=== RAW DATA ===

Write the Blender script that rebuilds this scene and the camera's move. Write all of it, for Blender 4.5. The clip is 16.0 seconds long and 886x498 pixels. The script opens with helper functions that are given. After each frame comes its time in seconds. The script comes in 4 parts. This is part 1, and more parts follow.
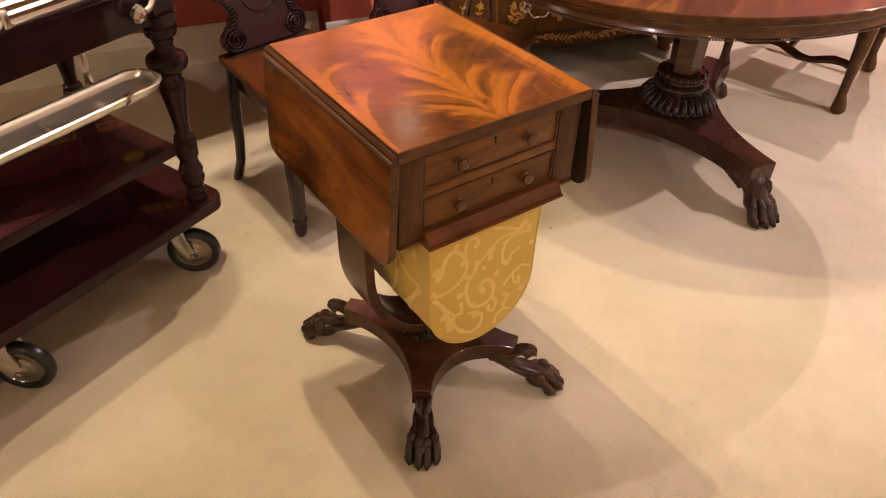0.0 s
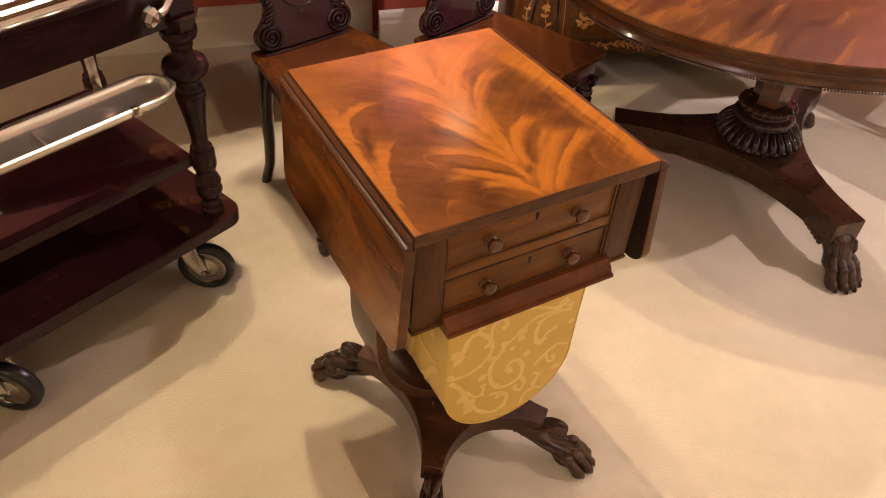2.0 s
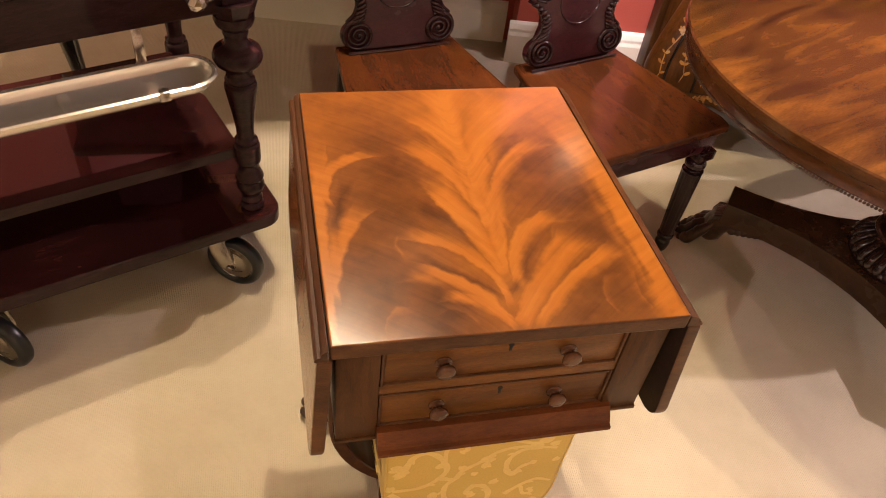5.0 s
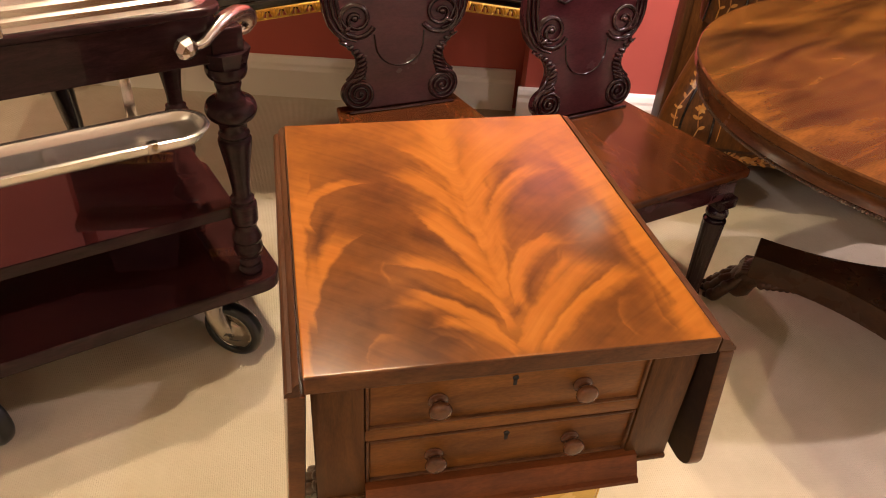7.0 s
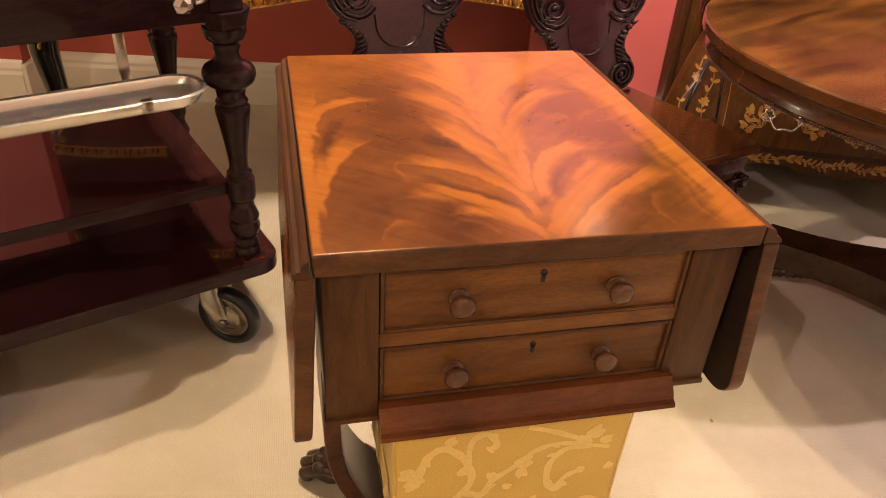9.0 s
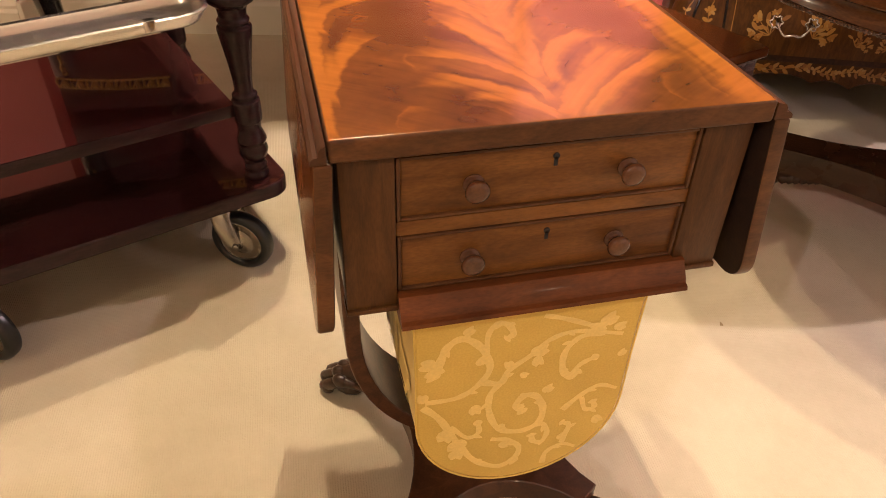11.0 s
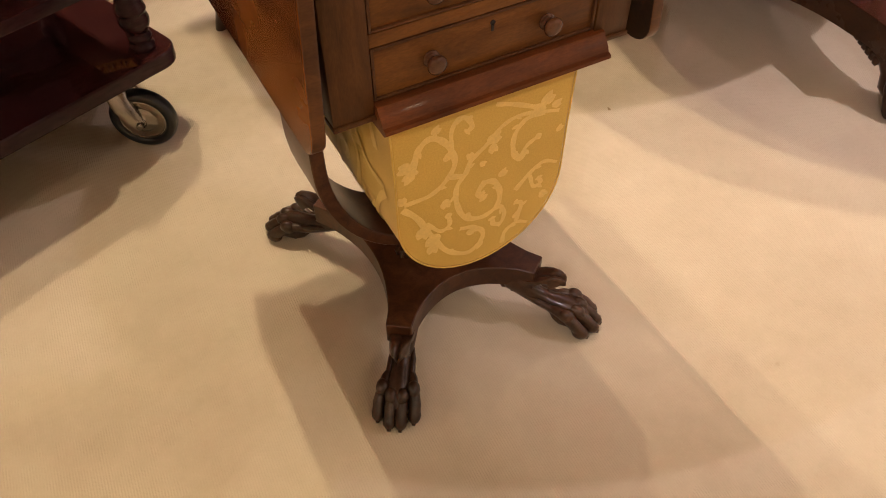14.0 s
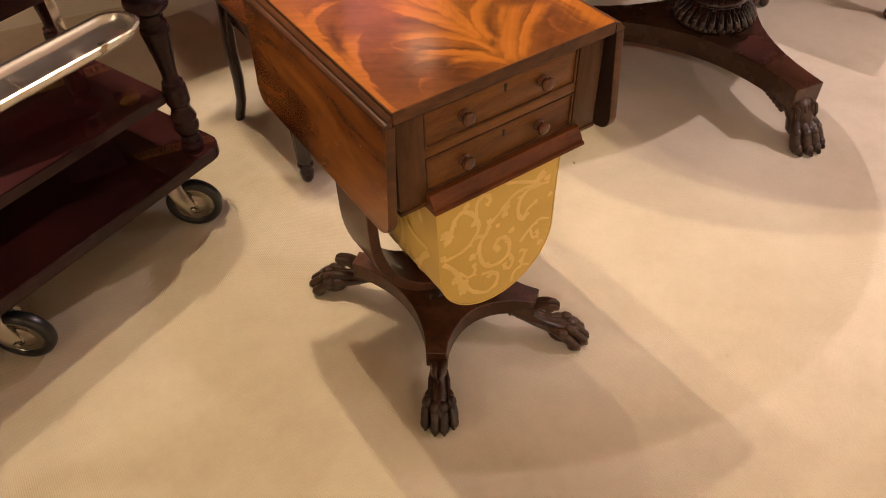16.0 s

===

§ INSTRUCTIONS FOR THE TASK
Omit the pictures, then output the rest of the listing exactly.

§ PROBLEM SOLUTION
Write the Blender script that rebuilds this scene and the camera's move. Write all of it, for Blender 4.5. The clip is 16.0 seconds long and 886x498 pixels. The script opens with helper functions that are given. After each frame comes its time in seconds. The script comes in 4 parts. This is part 1, and more parts follow.
0.0 s
2.0 s
5.0 s
7.0 s
9.0 s
11.0 s
14.0 s
16.0 s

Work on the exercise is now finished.